The average standard variable rate is 7.67 per cent.
High mortgage rates will ‘create sleepless nights’ for homeowners
Jamie Lennox, director at Dimora Mortgages, said that with average rates reaching this level it “will no doubt create many sleepless nights for homeowners across the country that are having to face the prospect of needing to remortgage soon”.
“The real concern is each day the outlook worsens and there is no light at the end of the tunnel in sight. The sad reality is not even the mortgage charter will save many from the inevitability of losing their home later down the line and real question marks remain over whether enough has been done,” he added.
Gary Boakes, director at Verve Financial, said that this would have a “real impact on individuals and families over the next two years”.
“I have already had clients talking about using the six months interest-only option when their rates increase.
“The difficulty is this is exactly what the government wants as this will stop people spending so much on their lifestyle, and while I agree the ultimate goal is to lower inflation it just doesn’t sit right with me that people may lose their homes to do it. Having had a 6.2 per cent rate personally in 2008, I know it is going to be a hard slog for many families,” he noted.
Lewis Shaw, founder and mortgage expert at Shaw Financial Services, said: “In many cases, we’re seeing mortgage payments increase by an average of 50 per cent, where people are exiting rates of two per cent and below.
“We’ll likely see an increase in forced sales as people look to downsize.
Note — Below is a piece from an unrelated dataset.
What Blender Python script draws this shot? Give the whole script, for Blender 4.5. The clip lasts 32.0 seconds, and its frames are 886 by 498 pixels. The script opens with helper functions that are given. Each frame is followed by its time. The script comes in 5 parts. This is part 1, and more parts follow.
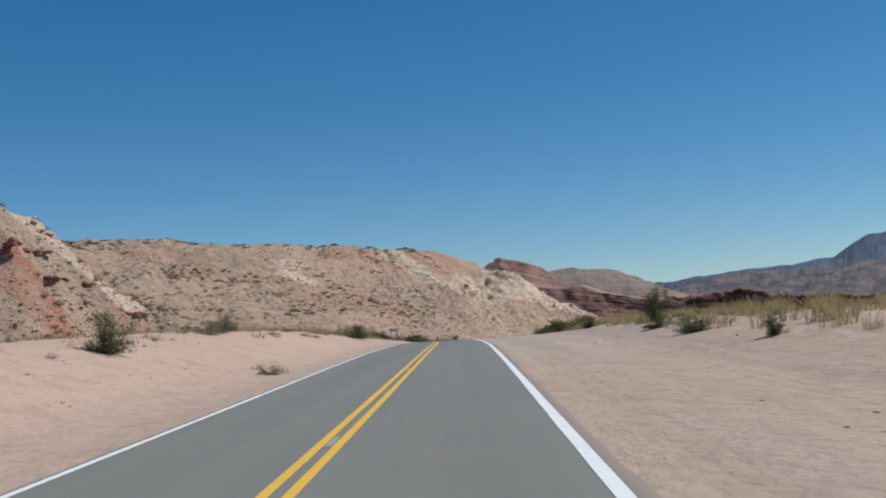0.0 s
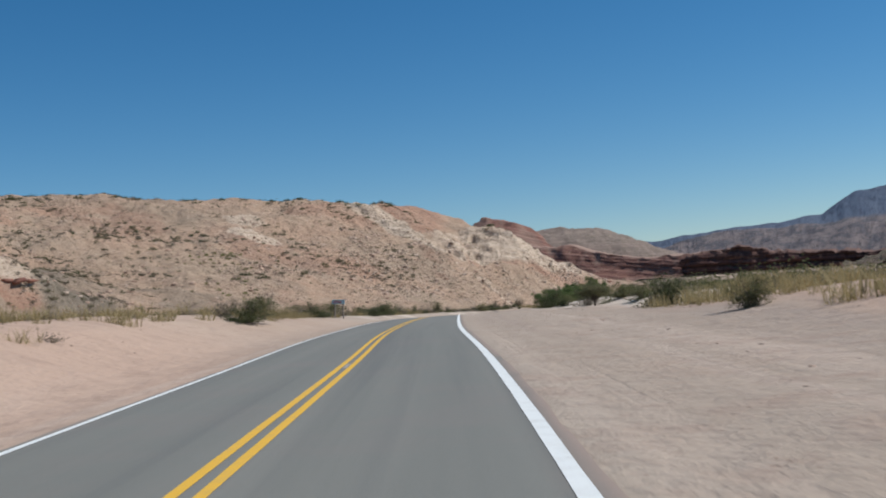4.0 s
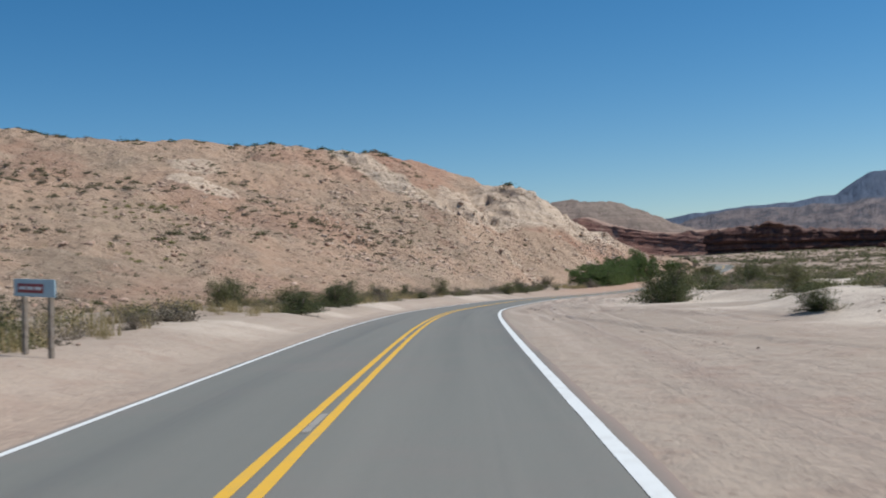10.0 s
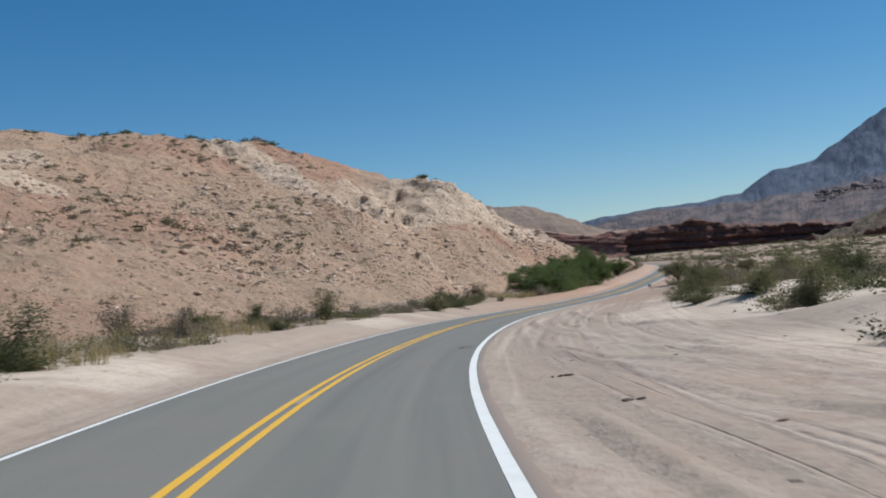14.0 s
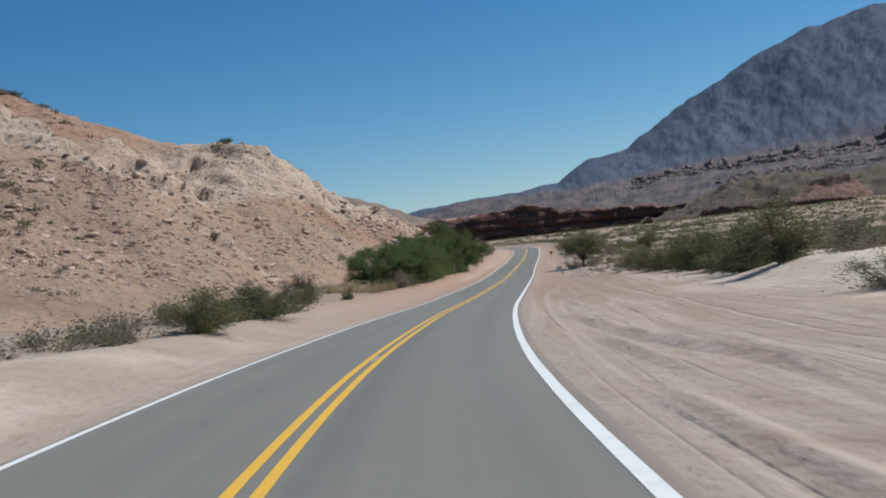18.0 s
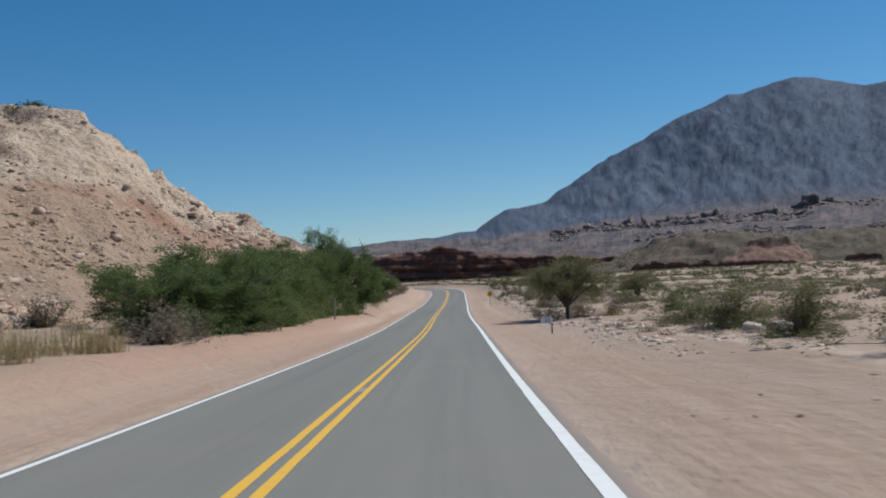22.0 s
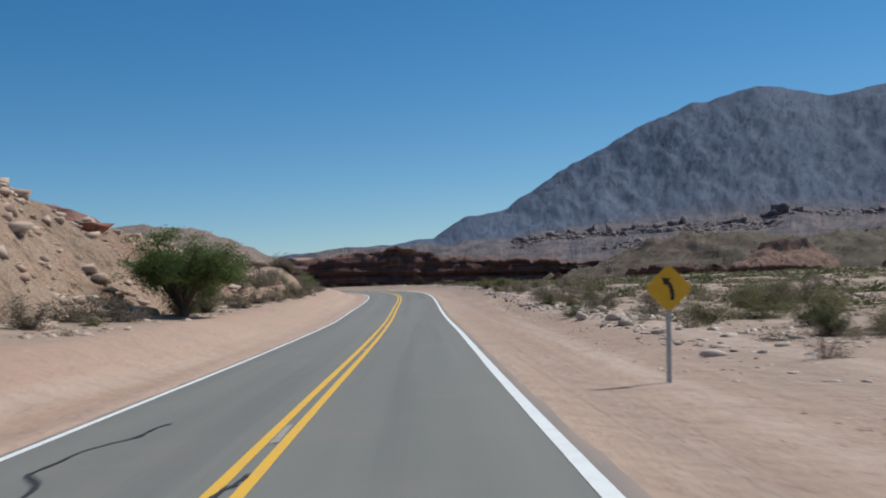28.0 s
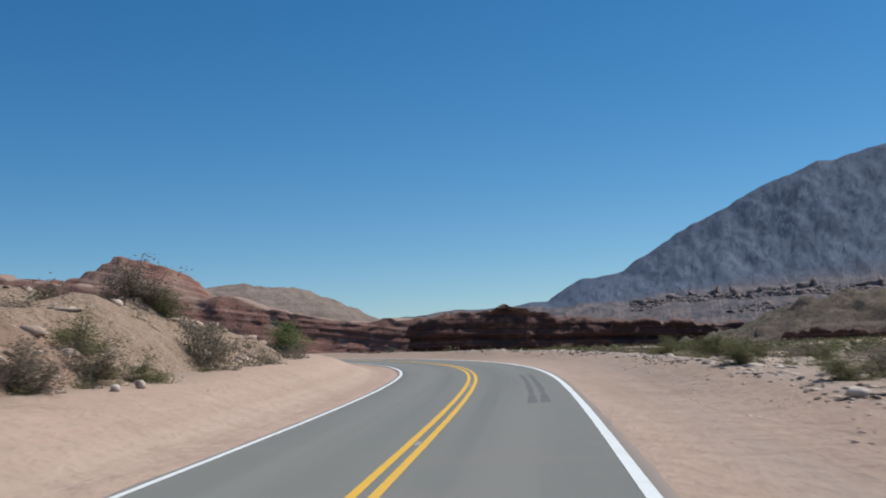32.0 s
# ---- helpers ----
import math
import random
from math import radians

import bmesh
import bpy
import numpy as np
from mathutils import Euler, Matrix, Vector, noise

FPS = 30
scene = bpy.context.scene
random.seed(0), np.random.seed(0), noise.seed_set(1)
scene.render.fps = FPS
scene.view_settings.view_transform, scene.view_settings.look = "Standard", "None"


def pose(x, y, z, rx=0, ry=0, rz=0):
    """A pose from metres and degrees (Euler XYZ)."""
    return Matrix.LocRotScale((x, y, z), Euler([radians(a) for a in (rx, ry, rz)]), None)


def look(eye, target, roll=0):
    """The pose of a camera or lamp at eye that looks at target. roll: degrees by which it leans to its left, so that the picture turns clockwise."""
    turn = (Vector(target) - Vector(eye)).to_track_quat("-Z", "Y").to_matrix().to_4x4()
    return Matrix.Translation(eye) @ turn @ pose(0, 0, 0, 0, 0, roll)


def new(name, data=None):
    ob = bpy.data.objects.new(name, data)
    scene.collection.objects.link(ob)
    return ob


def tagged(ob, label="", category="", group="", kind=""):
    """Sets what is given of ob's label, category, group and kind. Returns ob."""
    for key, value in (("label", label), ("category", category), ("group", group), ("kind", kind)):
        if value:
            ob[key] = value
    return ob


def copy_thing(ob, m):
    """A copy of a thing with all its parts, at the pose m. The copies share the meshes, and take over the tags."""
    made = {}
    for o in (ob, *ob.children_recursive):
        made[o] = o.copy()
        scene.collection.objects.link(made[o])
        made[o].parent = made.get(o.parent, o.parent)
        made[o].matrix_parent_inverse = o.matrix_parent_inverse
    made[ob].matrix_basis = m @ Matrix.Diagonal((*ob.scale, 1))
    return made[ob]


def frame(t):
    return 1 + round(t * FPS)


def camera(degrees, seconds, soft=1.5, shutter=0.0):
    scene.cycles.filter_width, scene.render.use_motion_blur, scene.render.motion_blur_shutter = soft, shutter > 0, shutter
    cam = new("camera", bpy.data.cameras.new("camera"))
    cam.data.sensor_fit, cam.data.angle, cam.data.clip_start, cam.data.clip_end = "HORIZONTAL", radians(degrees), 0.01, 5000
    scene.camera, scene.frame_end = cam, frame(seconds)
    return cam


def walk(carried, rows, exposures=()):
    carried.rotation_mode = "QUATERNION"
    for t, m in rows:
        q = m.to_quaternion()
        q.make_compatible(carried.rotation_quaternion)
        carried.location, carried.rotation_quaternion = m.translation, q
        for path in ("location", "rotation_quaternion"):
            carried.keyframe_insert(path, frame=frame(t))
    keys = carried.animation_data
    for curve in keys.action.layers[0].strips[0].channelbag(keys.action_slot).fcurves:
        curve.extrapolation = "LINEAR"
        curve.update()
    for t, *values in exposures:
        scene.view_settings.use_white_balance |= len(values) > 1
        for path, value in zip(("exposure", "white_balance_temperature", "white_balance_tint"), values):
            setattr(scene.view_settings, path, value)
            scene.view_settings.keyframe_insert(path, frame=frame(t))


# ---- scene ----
cam = camera(43.33, 32.0, soft=1.9, shutter=0.3)
walk(cam, [
    (0.0, pose(-0.38, -0.11, 2.16, 94.50, 3.55, 0.51)),
    (0.5, pose(-0.27, 6.63, 2.29, 93.62, 3.66, 0.71)),
    (1.0, pose(-0.16, 13.38, 2.42, 93.09, 3.91, 1.25)),
    (1.5, pose(-0.07, 19.88, 2.54, 92.84, 3.05, 1.59)),
    (2.0, pose(0.09, 26.64, 2.66, 92.35, 3.48, 2.04)),
    (2.5, pose(0.22, 33.63, 2.79, 92.25, 4.91, 1.50)),
    (3.0, pose(0.35, 40.39, 2.92, 92.19, 5.12, 0.79)),
    (3.5, pose(0.48, 46.89, 3.03, 92.40, 5.01, 0.30)),
    (4.0, pose(0.62, 53.40, 3.12, 92.52, 4.28, -0.20)),
    (4.5, pose(0.69, 59.66, 3.21, 91.73, 2.77, 0.59)),
    (5.0, pose(0.74, 66.16, 3.29, 91.42, 2.82, 0.79)),
    (5.5, pose(0.71, 72.42, 3.33, 91.43, 3.38, 0.66)),
    (6.0, pose(0.64, 78.68, 3.37, 91.61, 4.16, 0.42)),
    (6.5, pose(0.54, 84.95, 3.42, 91.79, 4.93, 0.37)),
    (7.0, pose(0.40, 91.20, 3.46, 91.82, 4.57, 0.72)),
    (7.5, pose(0.27, 97.43, 3.48, 91.94, 4.37, 1.18)),
    (8.0, pose(0.18, 103.90, 3.50, 91.83, 4.29, 0.71)),
    (8.5, pose(0.16, 110.38, 3.51, 91.89, 4.21, 0.16)),
    (9.0, pose(0.22, 116.61, 3.46, 91.33, 4.00, 0.87)),
    (9.5, pose(0.29, 123.11, 3.44, 91.02, 3.64, 0.35)),
    (10.0, pose(0.43, 129.61, 3.39, 91.15, 2.94, -0.00)),
    (10.5, pose(0.56, 136.10, 3.37, 91.88, 1.74, -1.87)),
    (11.0, pose(0.72, 142.84, 3.35, 91.70, 3.09, -2.14)),
    (11.5, pose(0.87, 149.34, 3.25, 93.06, 5.42, -1.78)),
    (12.0, pose(1.13, 156.08, 3.17, 93.26, 6.59, -0.16)),
    (12.5, pose(1.39, 163.09, 3.09, 93.59, 5.37, -0.62)),
    (13.0, pose(1.62, 170.33, 3.02, 92.76, 3.55, -2.37)),
    (13.5, pose(1.96, 177.80, 2.87, 91.91, 5.13, -3.19)),
    (14.0, pose(2.34, 185.25, 2.72, 91.45, 5.30, -4.49)),
    (14.5, pose(2.64, 193.23, 2.56, 91.08, 5.60, -5.75)),
    (15.0, pose(2.99, 200.69, 2.41, 90.68, 4.38, -6.40)),
    (15.5, pose(3.47, 208.37, 2.25, 90.34, 3.62, -6.87)),
    (16.0, pose(4.11, 215.52, 2.11, 90.14, 3.94, -7.60)),
    (16.5, pose(4.98, 222.92, 1.94, 90.17, 5.48, -9.08)),
    (17.0, pose(5.96, 230.05, 1.81, 90.51, 7.35, -11.80)),
    (17.5, pose(7.07, 237.42, 1.68, 90.08, 6.96, -12.90)),
    (18.0, pose(8.38, 244.76, 1.55, 90.19, 6.97, -13.70)),
    (18.5, pose(9.89, 252.05, 1.42, 90.58, 7.36, -14.65)),
    (19.0, pose(11.64, 259.56, 1.29, 89.43, 6.09, -16.56)),
    (19.5, pose(13.61, 267.02, 1.11, 90.56, 4.33, -16.73)),
    (20.0, pose(15.81, 274.68, 0.92, 89.91, 3.26, -17.69)),
    (20.5, pose(18.28, 282.50, 0.72, 91.69, 4.26, -18.20)),
    (21.0, pose(20.90, 290.28, 0.52, 92.50, 3.76, -17.78)),
    (21.5, pose(23.62, 298.32, 0.33, 91.45, 3.25, -18.63)),
    (22.0, pose(26.44, 306.59, 0.15, 92.06, 3.27, -18.20)),
    (22.5, pose(29.31, 315.10, 0.02, 90.98, 3.24, -17.50)),
    (23.0, pose(32.21, 323.59, -0.10, 90.75, 3.03, -16.31)),
    (23.5, pose(35.22, 332.32, -0.21, 90.71, 3.03, -17.01)),
    (24.0, pose(38.24, 341.05, -0.34, 91.44, 3.25, -16.71)),
    (24.5, pose(41.26, 349.80, -0.43, 90.56, 3.38, -17.72)),
    (25.0, pose(44.43, 359.03, -0.53, 89.98, 3.31, -18.05)),
    (25.5, pose(47.56, 368.27, -0.60, 89.85, 3.37, -17.98)),
    (26.0, pose(50.74, 377.77, -0.66, 90.37, 3.65, -17.80)),
    (26.5, pose(53.86, 387.29, -0.68, 91.67, 3.90, -17.79)),
    (26.7, pose(55.10, 391.09, -0.68, 92.20, 3.68, -17.93)),
    (27.0, pose(56.96, 396.80, -0.67, 93.93, 3.25, -18.24)),
    (27.5, pose(60.15, 406.28, -0.69, 93.81, 2.77, -19.76)),
    (28.0, pose(63.47, 415.98, -0.70, 92.41, 2.72, -20.41)),
    (28.5, pose(66.90, 425.64, -0.69, 93.72, 3.14, -20.01)),
    (29.0, pose(70.48, 435.52, -0.66, 94.06, 3.84, -20.05)),
    (29.5, pose(73.93, 445.19, -0.59, 94.63, 3.82, -19.00)),
    (30.0, pose(77.28, 454.63, -0.51, 94.06, 6.19, -18.58)),
    (30.5, pose(80.57, 463.83, -0.42, 93.97, 5.03, -17.71)),
    (31.0, pose(83.74, 472.80, -0.31, 93.59, 5.18, -17.60)),
    (31.5, pose(86.78, 481.81, -0.08, 95.04, 3.57, -16.25)),
    (32.0, pose(89.67, 490.60, 0.20, 95.93, 2.23, -14.60)),
], exposures=((0.0, 0.0), (4.0, 0.0), (7.5, 0.08), (14.5, 0.06), (18.0, 0.0), (27.0, 0.0), (29.5, 0.08), (32.0, 0.12)))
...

However, the problem then arises that a flood of property coming to the market while buyer demand slumps can only lead to house prices reducing.”
He added: “If anyone is in the position of thinking they’ll need to sell, the best piece of advice is ‘do not chase the market down’. If you feel you must sell, price under your local market, get competing bids and take a fair offer. The boat is about to leave; unless people act quickly, they may miss it.”
Adam Smith, founder at Alfa Mortgages, said: “The only thing that looks certain is that rates will rise. Buckle up, because it’s going to be one hell of a ride.”